• WHAT TO PRODUCE
Repeat exactly the stretch of lines from the line containing "scene.view_settings.keyframe_insert(path, frame=frame(t))" through the line containing "cam.data.dof.aperture_fstop = cam.data.lens", both included, and nothing else.

• DATA SEGMENT
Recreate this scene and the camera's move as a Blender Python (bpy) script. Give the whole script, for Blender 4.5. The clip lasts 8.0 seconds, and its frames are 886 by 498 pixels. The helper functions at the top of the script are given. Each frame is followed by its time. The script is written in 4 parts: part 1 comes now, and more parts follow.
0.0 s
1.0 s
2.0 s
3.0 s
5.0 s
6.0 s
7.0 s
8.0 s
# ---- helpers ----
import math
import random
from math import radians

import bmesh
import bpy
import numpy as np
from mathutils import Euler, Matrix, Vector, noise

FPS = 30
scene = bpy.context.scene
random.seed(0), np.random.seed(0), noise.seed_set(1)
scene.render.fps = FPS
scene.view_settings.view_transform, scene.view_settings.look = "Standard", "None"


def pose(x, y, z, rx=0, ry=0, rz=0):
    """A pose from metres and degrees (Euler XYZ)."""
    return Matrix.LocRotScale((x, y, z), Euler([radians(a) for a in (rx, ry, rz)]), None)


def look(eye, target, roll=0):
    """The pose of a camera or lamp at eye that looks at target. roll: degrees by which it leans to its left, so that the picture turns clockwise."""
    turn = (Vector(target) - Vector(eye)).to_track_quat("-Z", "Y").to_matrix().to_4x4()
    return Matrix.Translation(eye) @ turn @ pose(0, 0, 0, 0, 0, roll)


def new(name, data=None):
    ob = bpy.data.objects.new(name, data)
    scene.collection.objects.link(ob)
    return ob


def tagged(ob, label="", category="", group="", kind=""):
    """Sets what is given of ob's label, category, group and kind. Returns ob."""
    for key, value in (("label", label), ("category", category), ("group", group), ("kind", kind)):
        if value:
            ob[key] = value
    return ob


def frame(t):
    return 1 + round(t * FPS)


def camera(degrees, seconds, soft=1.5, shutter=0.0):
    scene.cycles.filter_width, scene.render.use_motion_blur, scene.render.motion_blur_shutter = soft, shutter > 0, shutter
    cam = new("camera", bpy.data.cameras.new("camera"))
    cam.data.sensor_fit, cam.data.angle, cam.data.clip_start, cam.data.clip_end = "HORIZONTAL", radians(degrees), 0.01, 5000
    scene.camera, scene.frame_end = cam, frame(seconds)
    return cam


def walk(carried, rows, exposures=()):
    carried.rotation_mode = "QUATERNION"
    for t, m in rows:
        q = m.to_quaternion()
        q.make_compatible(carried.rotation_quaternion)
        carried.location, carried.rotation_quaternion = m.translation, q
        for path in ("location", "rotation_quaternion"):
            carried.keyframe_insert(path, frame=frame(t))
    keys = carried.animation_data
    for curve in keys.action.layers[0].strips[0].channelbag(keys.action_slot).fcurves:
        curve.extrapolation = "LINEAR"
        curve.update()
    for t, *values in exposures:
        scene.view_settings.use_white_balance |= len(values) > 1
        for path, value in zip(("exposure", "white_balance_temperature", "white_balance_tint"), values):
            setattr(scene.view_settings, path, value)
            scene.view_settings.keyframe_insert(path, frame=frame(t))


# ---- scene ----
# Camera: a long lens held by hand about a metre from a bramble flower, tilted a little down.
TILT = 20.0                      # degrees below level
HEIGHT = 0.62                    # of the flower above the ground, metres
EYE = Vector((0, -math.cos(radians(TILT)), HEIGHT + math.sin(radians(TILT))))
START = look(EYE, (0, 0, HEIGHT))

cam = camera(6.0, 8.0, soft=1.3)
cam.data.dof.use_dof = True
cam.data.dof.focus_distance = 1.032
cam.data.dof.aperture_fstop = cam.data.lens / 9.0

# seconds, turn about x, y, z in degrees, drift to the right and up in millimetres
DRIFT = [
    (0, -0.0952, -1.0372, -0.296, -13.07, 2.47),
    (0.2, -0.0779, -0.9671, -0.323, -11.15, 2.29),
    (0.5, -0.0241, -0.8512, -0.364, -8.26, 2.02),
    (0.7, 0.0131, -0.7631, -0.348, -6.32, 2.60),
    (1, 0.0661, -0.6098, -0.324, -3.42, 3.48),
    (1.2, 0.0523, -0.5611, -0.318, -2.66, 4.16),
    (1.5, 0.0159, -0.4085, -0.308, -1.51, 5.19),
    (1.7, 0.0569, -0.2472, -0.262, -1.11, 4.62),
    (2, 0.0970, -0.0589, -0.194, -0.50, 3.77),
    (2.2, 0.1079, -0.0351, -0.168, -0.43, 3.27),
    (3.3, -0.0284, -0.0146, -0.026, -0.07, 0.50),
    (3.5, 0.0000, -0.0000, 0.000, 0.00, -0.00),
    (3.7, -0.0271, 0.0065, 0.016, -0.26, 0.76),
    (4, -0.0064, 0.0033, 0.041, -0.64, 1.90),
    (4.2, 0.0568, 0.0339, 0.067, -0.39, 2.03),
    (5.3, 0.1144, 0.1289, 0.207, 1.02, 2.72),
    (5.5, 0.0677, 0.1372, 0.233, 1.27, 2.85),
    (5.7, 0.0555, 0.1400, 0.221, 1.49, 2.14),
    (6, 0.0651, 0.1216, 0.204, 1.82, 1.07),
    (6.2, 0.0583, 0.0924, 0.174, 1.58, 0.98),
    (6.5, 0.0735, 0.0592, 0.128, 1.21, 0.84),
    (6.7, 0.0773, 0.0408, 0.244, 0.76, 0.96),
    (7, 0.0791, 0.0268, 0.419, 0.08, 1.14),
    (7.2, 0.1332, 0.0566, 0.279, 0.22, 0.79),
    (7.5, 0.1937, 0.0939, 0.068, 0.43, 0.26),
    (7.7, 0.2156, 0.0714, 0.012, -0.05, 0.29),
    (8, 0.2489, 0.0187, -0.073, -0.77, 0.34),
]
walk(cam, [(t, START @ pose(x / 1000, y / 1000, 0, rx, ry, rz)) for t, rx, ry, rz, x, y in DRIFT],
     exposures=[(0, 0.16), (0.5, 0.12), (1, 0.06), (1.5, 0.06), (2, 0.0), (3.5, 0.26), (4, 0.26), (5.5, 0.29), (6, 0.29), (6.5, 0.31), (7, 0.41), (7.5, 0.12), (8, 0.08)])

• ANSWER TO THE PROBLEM
            scene.view_settings.keyframe_insert(path, frame=frame(t))


# ---- scene ----
# Camera: a long lens held by hand about a metre from a bramble flower, tilted a little down.
TILT = 20.0                      # degrees below level
HEIGHT = 0.62                    # of the flower above the ground, metres
EYE = Vector((0, -math.cos(radians(TILT)), HEIGHT + math.sin(radians(TILT))))
START = look(EYE, (0, 0, HEIGHT))

cam = camera(6.0, 8.0, soft=1.3)
cam.data.dof.use_dof = True
cam.data.dof.focus_distance = 1.032
cam.data.dof.aperture_fstop = cam.data.lens / 9.0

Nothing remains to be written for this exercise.